Exercise requirements
Pull out every line below that holds the word "target".

Data supplied

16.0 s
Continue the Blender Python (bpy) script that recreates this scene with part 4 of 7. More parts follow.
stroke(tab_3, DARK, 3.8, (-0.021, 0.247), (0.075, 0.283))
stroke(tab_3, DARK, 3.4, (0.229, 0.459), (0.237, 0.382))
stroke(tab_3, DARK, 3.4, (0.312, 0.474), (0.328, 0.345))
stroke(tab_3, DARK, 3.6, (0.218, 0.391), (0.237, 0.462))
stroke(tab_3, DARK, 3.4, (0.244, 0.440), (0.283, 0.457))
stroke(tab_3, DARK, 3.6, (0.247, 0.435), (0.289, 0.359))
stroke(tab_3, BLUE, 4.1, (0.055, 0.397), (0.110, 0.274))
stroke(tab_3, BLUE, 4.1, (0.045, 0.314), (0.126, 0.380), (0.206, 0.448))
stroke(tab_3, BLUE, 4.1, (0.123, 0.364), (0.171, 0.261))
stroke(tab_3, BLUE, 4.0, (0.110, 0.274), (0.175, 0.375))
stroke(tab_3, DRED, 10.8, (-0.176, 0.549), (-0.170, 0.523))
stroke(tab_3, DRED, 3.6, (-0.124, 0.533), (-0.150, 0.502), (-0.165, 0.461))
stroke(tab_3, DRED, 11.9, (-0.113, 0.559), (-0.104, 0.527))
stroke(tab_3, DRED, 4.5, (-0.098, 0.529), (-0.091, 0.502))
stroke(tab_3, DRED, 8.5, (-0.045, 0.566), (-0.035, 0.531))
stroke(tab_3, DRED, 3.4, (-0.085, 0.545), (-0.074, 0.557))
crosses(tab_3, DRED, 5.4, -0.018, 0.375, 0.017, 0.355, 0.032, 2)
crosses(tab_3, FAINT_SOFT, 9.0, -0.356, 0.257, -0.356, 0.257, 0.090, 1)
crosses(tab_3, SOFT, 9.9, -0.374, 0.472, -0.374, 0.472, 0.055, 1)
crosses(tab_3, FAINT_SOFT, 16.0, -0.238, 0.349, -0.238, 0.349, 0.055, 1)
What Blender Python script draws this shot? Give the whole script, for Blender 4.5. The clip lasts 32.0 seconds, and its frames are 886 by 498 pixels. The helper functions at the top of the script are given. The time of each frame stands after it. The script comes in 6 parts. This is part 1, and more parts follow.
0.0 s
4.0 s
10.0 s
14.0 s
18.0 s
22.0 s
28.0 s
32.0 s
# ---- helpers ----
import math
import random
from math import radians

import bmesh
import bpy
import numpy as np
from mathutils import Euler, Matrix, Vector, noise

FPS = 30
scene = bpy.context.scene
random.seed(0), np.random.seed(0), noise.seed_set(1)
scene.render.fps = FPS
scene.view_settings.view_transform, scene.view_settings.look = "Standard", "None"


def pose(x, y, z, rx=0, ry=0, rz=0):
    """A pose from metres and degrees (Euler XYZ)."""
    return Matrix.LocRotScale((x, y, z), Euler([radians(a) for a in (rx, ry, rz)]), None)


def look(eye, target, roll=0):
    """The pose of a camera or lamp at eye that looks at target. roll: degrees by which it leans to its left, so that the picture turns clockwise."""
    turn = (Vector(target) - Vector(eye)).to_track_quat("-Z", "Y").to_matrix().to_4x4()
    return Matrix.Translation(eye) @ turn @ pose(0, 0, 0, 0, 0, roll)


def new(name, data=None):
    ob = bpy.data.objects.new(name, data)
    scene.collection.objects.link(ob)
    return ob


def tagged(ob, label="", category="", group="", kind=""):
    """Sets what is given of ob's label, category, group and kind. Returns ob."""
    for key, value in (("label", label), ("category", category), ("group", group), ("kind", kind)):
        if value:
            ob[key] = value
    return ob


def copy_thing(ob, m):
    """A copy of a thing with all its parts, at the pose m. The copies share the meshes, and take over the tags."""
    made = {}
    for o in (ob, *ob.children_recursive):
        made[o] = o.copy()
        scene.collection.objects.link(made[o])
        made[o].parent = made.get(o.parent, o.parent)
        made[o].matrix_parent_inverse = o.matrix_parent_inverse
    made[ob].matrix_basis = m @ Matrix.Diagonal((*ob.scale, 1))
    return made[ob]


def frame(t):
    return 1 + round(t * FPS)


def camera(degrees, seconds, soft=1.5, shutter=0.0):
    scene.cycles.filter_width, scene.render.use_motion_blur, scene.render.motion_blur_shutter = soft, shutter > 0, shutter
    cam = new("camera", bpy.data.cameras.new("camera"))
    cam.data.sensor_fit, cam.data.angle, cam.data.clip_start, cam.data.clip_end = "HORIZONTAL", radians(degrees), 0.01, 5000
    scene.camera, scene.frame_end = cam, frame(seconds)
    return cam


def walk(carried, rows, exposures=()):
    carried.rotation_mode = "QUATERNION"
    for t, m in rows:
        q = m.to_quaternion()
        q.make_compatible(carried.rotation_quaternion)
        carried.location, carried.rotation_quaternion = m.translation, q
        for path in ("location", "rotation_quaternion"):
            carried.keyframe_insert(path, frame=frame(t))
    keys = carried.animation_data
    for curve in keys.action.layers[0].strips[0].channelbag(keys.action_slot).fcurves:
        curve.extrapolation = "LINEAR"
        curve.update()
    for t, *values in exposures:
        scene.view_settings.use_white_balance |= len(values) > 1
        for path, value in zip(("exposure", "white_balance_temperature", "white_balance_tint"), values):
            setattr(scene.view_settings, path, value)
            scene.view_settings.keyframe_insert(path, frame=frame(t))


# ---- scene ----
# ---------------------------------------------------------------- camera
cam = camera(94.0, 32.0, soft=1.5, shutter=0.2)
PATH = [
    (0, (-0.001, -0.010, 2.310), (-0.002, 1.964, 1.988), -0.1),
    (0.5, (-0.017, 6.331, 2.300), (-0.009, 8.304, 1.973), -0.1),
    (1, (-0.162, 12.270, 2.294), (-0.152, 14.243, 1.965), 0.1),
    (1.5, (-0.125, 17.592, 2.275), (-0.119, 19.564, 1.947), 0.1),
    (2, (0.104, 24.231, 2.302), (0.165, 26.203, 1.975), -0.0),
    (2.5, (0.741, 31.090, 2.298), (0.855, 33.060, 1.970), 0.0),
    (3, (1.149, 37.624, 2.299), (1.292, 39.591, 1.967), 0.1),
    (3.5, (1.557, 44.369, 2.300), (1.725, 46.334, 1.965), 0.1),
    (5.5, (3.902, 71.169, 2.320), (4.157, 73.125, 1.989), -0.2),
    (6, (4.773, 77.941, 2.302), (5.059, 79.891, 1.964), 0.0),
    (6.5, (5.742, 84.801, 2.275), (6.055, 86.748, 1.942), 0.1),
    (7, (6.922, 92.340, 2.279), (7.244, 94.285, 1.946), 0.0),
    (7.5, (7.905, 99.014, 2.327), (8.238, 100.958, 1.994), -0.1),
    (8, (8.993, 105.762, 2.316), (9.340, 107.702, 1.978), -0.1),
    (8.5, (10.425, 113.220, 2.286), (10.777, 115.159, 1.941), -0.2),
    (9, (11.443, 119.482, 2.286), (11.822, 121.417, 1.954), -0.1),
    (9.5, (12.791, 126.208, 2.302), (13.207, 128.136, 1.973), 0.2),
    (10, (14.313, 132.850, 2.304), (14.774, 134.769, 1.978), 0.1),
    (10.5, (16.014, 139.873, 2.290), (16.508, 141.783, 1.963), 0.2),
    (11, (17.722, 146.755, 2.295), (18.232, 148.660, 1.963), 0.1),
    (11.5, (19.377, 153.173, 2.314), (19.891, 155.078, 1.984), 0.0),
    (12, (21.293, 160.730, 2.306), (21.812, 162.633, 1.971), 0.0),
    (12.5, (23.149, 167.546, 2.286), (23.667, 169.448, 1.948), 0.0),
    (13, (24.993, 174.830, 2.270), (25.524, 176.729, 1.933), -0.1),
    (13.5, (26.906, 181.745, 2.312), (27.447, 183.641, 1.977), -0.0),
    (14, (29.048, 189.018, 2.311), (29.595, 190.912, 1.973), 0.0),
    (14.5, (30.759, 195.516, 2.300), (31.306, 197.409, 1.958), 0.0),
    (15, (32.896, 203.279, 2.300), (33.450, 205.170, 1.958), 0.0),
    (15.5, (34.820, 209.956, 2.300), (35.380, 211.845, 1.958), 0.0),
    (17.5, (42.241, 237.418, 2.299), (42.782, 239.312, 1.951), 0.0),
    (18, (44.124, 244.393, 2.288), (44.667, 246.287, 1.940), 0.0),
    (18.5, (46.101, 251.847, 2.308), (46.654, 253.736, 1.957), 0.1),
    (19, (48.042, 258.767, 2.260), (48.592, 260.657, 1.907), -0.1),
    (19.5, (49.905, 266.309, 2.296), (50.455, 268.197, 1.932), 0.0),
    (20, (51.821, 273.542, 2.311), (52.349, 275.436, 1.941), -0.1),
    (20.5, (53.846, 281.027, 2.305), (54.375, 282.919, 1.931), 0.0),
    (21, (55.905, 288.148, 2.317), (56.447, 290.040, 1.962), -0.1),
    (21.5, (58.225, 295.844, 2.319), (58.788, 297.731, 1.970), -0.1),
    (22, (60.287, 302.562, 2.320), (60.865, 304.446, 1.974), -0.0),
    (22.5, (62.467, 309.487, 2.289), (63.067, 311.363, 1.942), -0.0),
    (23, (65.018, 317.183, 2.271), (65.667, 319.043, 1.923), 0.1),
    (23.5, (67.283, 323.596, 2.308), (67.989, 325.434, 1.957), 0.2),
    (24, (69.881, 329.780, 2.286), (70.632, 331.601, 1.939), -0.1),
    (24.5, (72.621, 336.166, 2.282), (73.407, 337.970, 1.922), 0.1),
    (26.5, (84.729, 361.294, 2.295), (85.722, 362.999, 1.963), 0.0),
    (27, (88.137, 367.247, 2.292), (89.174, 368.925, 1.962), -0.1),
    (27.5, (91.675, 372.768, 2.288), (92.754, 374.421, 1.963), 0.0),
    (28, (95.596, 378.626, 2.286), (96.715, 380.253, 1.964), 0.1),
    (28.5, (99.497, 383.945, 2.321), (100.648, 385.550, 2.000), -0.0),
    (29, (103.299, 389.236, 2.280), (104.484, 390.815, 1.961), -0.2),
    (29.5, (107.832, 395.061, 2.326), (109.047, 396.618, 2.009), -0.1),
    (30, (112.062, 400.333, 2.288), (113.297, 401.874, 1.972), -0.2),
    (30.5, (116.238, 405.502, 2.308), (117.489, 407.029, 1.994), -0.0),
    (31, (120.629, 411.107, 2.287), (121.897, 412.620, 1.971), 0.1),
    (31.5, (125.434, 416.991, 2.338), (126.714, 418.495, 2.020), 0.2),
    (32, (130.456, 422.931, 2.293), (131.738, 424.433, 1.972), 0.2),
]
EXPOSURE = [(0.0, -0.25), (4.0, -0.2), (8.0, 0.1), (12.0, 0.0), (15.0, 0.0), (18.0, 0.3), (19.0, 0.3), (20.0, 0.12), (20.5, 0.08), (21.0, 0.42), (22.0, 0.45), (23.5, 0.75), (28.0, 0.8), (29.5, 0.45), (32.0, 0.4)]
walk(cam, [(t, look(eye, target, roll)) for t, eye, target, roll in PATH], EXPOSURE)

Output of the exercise
def look(eye, target, roll=0):
    """The pose of a camera or lamp at eye that looks at target. roll: degrees by which it leans to its left, so that the picture turns clockwise."""
    turn = (Vector(target) - Vector(eye)).to_track_quat("-Z", "Y").to_matrix().to_4x4()
walk(cam, [(t, look(eye, target, roll)) for t, eye, target, roll in PATH], EXPOSURE)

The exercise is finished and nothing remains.